Airport Insight: Phoenix Sky Harbor International Airport

11 January, 2018

Each day this year, The Blue Swan Daily uses the extensive insights available to CAPA - Centre for Aviation members to deliver a data snapshot on the world's largest airlines and airports. Today, we feature Phoenix Sky Harbor International Airport (IATA: PHX; ICAO: KPHX), the largest and busiest airport in Arizona, United States of America (USA).

As a hub for American Airlines, albeit one of its smaller ones, and a focus city for Southwest Airlines, the mainline and LCC models collide at Sky Harbor International Airport in Phoenix. Actually the fourth airfield to be constructed in the city after the owner of an established air company decided to develop a new site on some former cotton fields for hits base in the late 1920s, the international facility is now among the world's 50th largest by both capacity and movements.

NETWORK: According to flight schedules from OAG for the week commencing 08-Jan-2018, Sky Harbor International Airport is directly linked to 116 destinations, with all but 20 of these currently being domestic markets, including medium-haul flights to Hawaii. This is an 82.8% domestic share by destination, a percentage that increases both by capacity and movements. The international network is focussed on the Americas with eleven destinations in Latin America (ten in Mexico and one in Costa Rica) and eight across other points of North America, all of which are in Canada. A single key European link is a long standing British Airways service to London Heathrow, but this will be joined this forthcoming summer by a Condor link to Frankfurt.


AIRLINES: With its hub-and-spoke operation in Phoenix, American Airlines is the largest operator at Sky Harbor International Airport with a 44.9% share of capacity and a greater 49.3% share of aircraft movements during the week long analysis period. In the domestic market its 44.8% domestic share is just 7.2 percentage points greater than its nearest rival Southwest Airlines, while the gap in the international market is almost double at 14.0 percentage points (46.0% versus the 32.0% share of Canadian LCC WestJet Airlines). With LCCs in the number two positions in both domestic and international markets, the LCC penetration at the airport is a notable at 41.3% (Domestic: 41.6% and International: 35.3%). The American Airlines hub operation means Oneworld dominates the alliance connectivity with a 45.3% share of capacity, increasing to 53.7% when you just consider international flights.

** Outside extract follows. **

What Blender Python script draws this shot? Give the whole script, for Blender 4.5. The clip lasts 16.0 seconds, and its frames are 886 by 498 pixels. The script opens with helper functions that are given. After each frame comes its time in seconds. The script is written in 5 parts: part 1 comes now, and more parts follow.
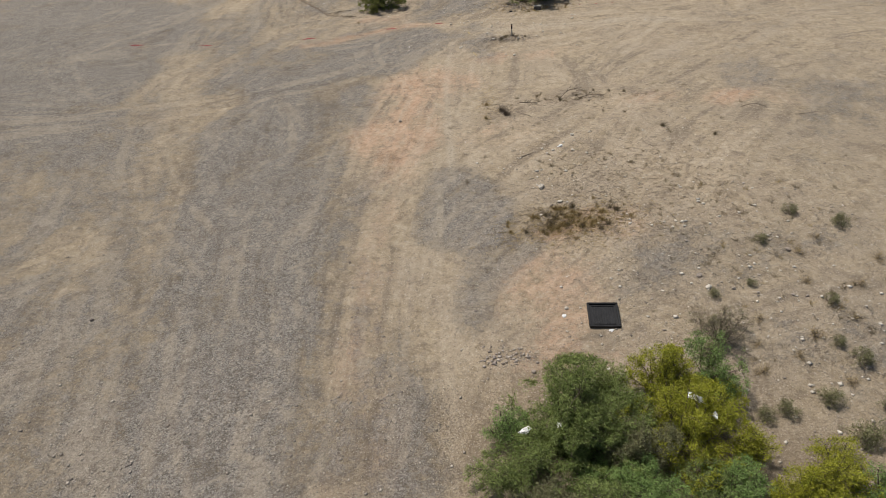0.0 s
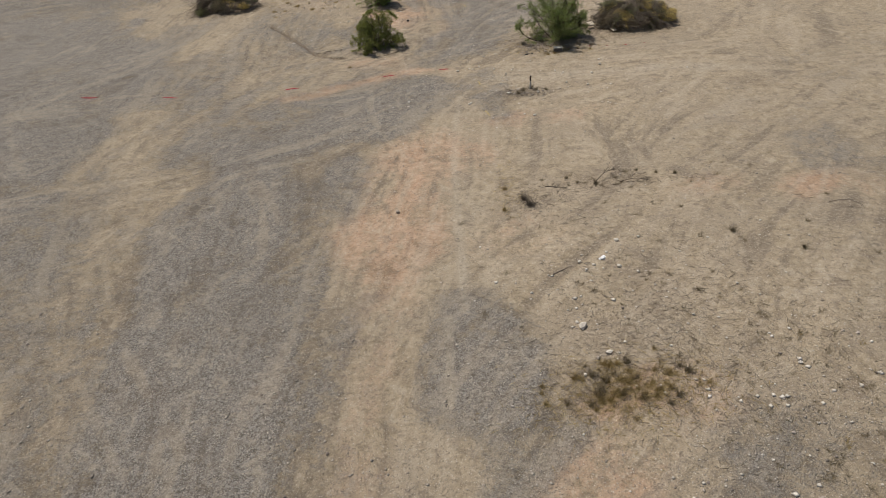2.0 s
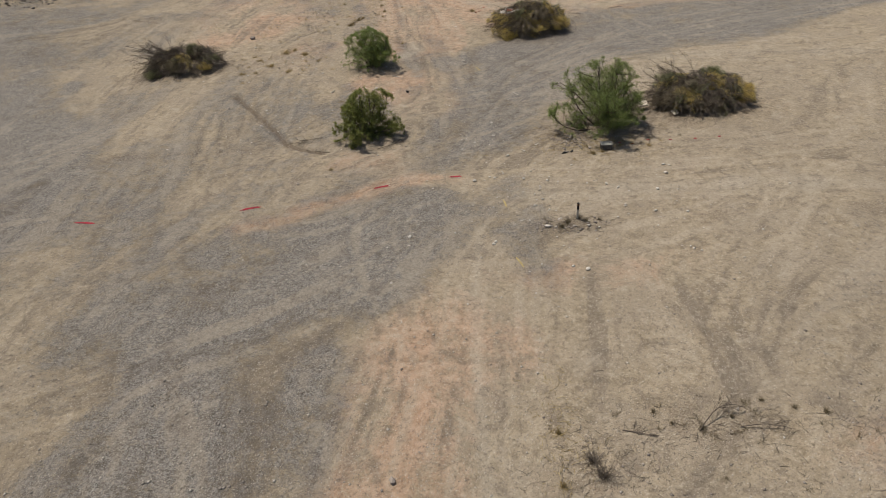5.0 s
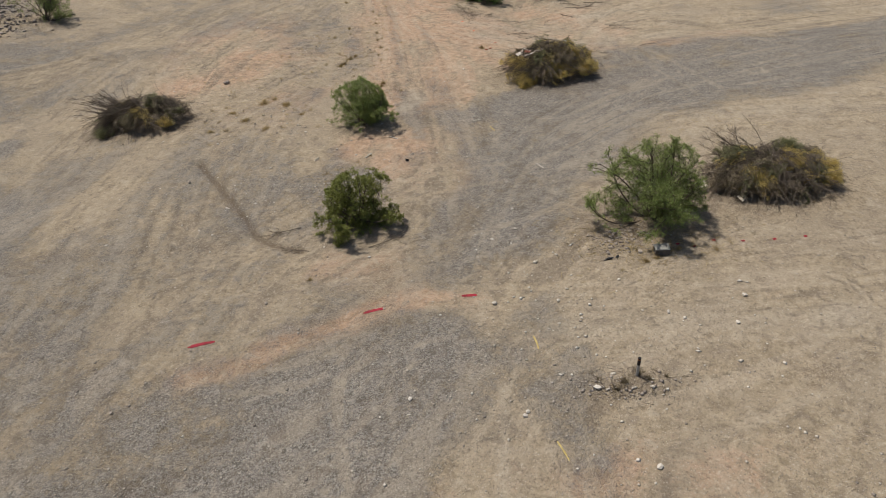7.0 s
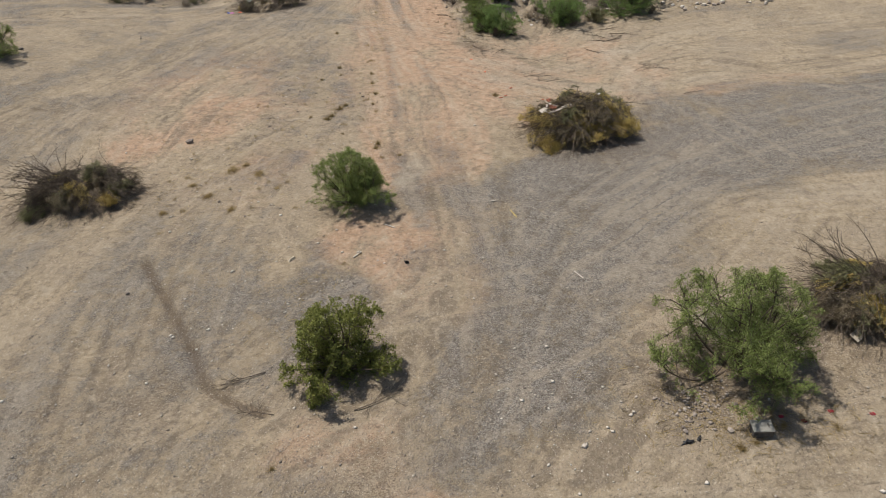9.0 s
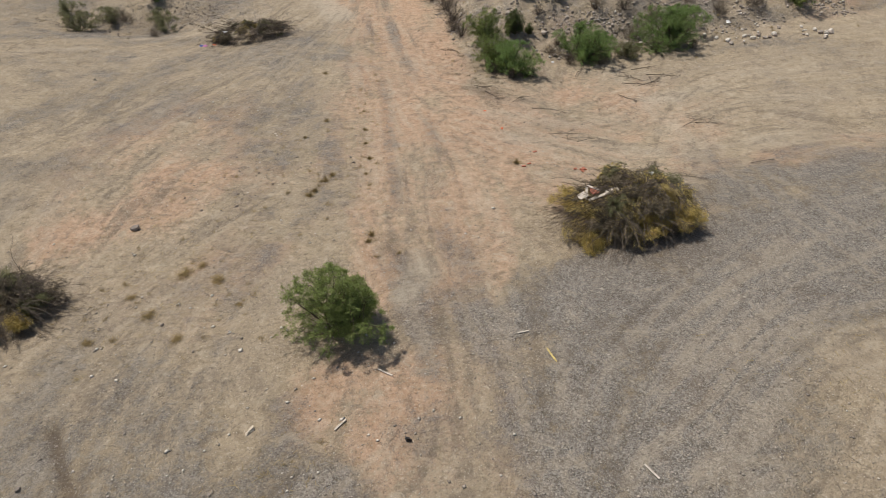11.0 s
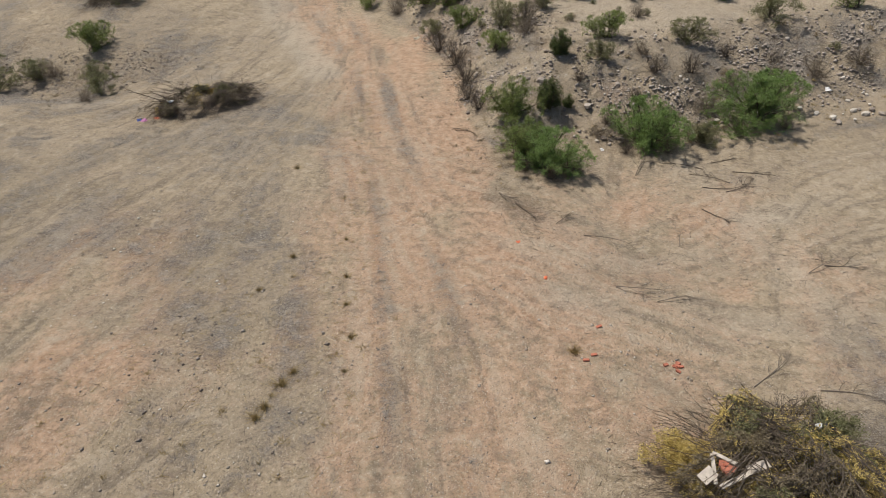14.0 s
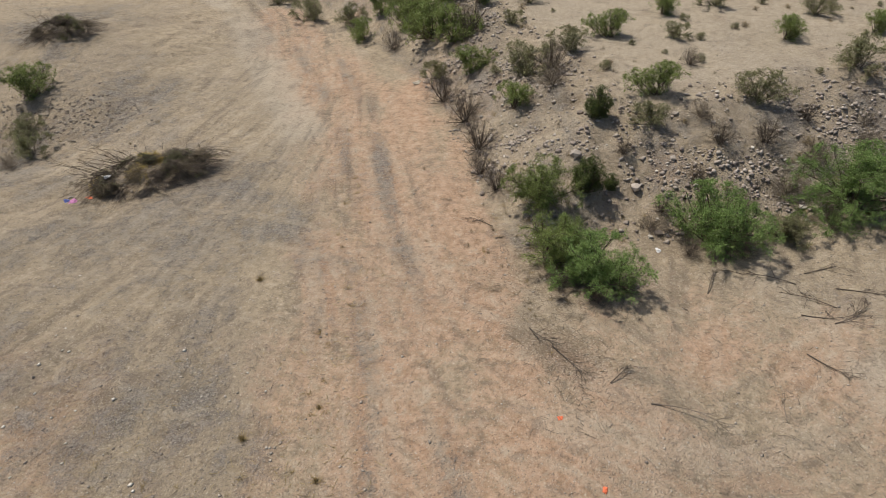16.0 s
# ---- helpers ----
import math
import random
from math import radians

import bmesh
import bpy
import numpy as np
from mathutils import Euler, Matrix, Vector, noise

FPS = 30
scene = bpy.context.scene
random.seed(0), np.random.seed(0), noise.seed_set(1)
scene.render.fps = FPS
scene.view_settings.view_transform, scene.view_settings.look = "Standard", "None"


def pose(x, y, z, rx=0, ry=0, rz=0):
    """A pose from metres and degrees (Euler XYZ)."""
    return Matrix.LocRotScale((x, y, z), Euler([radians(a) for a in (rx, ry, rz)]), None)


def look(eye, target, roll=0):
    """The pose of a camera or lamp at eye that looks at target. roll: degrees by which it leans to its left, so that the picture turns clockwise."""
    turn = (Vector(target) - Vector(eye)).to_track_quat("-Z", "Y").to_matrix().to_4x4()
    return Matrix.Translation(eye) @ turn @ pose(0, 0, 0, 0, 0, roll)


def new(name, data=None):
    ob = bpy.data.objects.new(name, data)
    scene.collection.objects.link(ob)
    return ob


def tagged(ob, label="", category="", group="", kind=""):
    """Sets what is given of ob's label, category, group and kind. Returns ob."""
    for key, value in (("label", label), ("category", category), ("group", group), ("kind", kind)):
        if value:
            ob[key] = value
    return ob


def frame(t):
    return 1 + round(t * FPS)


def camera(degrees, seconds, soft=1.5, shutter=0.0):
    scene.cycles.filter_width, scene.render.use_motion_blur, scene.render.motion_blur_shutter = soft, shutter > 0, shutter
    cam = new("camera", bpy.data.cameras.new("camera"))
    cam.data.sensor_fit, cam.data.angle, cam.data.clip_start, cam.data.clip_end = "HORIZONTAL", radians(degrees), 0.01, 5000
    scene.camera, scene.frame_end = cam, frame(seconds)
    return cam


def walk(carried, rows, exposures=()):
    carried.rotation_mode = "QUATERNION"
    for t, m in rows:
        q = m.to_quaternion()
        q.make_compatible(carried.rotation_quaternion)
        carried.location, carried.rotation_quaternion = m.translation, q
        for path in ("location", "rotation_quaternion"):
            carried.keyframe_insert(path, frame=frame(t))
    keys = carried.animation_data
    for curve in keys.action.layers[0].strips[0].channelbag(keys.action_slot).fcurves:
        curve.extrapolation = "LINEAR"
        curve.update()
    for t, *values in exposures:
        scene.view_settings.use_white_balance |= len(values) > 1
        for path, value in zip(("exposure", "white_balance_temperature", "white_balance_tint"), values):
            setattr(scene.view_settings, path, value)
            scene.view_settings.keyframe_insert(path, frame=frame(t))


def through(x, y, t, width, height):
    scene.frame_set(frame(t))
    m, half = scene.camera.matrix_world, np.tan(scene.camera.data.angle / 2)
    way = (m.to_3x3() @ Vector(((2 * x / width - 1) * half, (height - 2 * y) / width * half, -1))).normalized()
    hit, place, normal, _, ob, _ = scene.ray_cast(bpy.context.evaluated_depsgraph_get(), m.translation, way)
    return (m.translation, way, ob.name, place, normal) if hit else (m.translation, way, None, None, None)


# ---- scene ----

DESTINATIONS: The biggest routes from Phoenix Sky Harbor International based on this week's schedule are to to Denver and Los Angeles. In terms of capacity Denver leads with a 5.0% share versus 4.5% at Los Angeles. In terms of aircraft movements it is Los Angeles that is at the top with a 4.9% share versus 4.4% at Denver. Both markets are supported by more than 40,000 weekly seats, while routes between the airport and Las Vegas McCarran International, Chicago O'Hare International, San Diego International, Minneapolis/St Paul and Seattle Tacoma International have weekly inventories of more than 30,000 seats. The network from Phoenix to Mexico may outnumber the destinations served in Canada from Sky Harbor International, but it is the latter that is home to the largest international routes in terms of capacity. Calgary International (14.5% share) pips Vancouver International (13.5% share) into second place. Edmonton International (10.3% share) and Toronto Lester B Pearson International (8.5% share) are ranked fourth and fifth, being split from the leading Canadian airports by Los Cabos International Airport, located at San José del Cabo in Mexico, ranked third (11.5% share). The key European link to London Heathrow is the sixth largest international market by capacity (7.8% share), boosted by the use of a Boeing 747-400 on the route.

CAPACITY: A second successive year of marginal capacity declines was recorded at Sky Harbor International Airport in 2017. System seats slipped -0.3% year over year to 51.2 million in 2017, following a -0.5% decline in 2016, according to OAG schedule data. This means that 2015 remains the peak year for capacity at the airport with 51.6 million seats. The decline is mainly due to a reduction in international capacity which fell -1.5% year over year in 2017, and marks the continuation of a downward trend that has seen levels decline -15.5% from almost 2.9 million international seats in 2012 to 2.4 million last year. In comparison domestic system seats have been relatively static over the same time period, actually growing +1.6% during the same five year period, albeit with a -0.2% year over year annual decline in 2017.

TRAFFIC: Having seen traffic levels decline slightly in 2012 (-0.4%) and 2013 (-0.3%), Sky Harbor International Airport returned to traffic growth in 2014 (+4.4%) and 2015 (+4.3%). Another decline was seen in 2016 (-1.4%) and that yo-yoing is expected to continue in 2017 with traffic figures for the first eleven months showing a +1.1% rise versus the same period in 2016. At this rate the airport is expected to have just fallen short of the 44 million passengers per annum high it recorded in 2015.